From 61a11a5c7d66179ed0a930b0dd12e532fce701dd Mon Sep 17 00:00:00 2001
From: Scott Fleming <scottlanyon@gmail.com>
Date: Wed, 6 Dec 2023 01:44:17 -0800
Subject: [PATCH] Update docstring for `data.py` to reflect true behavior of
 `shuffle` parameter (#60)

* Update data.py

The docs state that the `shuffle` parameter in `mix_datasets` from `data.py` controls `Whether to shuffle the training data`, but then in the code if `shuffle` is set to `True` it also shuffles the test data. This small change makes the functionality consistent with the docstring. (If you instead want to keep the functionality the same, then we should update the docstring).

* Update data.py

Reverted to the original code structure but updated the docstring.

* Update docstring in `get_dataset` and `mix_datasets`

Updated docstrings to reflect the fact that `shuffle` being set to `True` leads to shuffling of both the training and testing/validation data.
---
 src/alignment/data.py | 4 ++--
 1 file changed, 2 insertions(+), 2 deletions(-)

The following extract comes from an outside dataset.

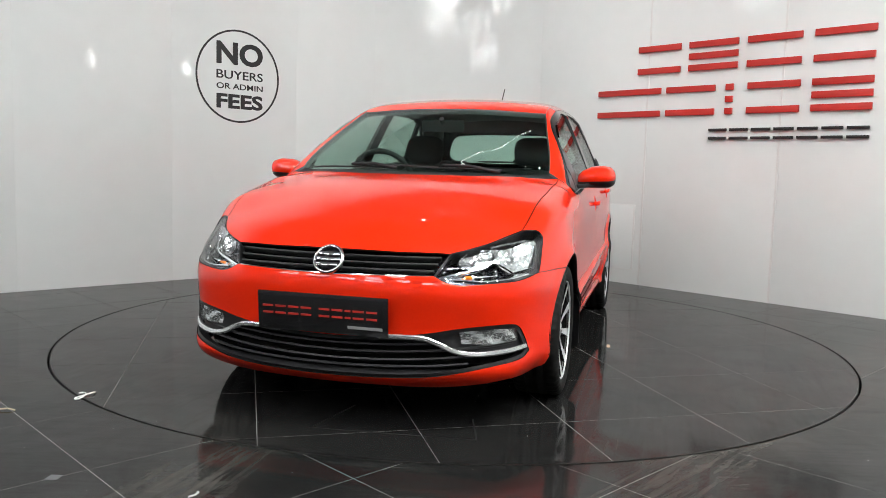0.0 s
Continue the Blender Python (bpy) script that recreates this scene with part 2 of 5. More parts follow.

diff --git a/src/alignment/data.py b/src/alignment/data.py
index b6a9a24..532bddc 100644
--- a/src/alignment/data.py
+++ b/src/alignment/data.py
@@ -99,7 +99,7 @@ def get_datasets(
         splits (`List[str]`, *optional*, defaults to `['train', 'test']`):
             Dataset splits to load and mix. Assumes the splits exist in all datasets and have a `train_` or `test_` prefix.
         shuffle (`bool`, *optional*, defaults to `True`):
-            Whether to shuffle the training data.
+            Whether to shuffle the training and testing/validation data.
 
     Returns
         [`DatasetDict`]: The dataset dictionary containing the loaded datasets.
@@ -137,7 +137,7 @@ def mix_datasets(dataset_mixer: dict, splits: Optional[List[str]] = None, shuffl
         splits (Optional[List[str]], *optional*, defaults to `None`):
             Dataset splits to load and mix. Assumes the splits exist in all datasets and have a `train_` or `test_` prefix.
         shuffle (`bool`, *optional*, defaults to `True`):
-            Whether to shuffle the training data.
+            Whether to shuffle the training and testing/validation data.
     """
     raw_datasets = DatasetDict()
     raw_train_datasets = []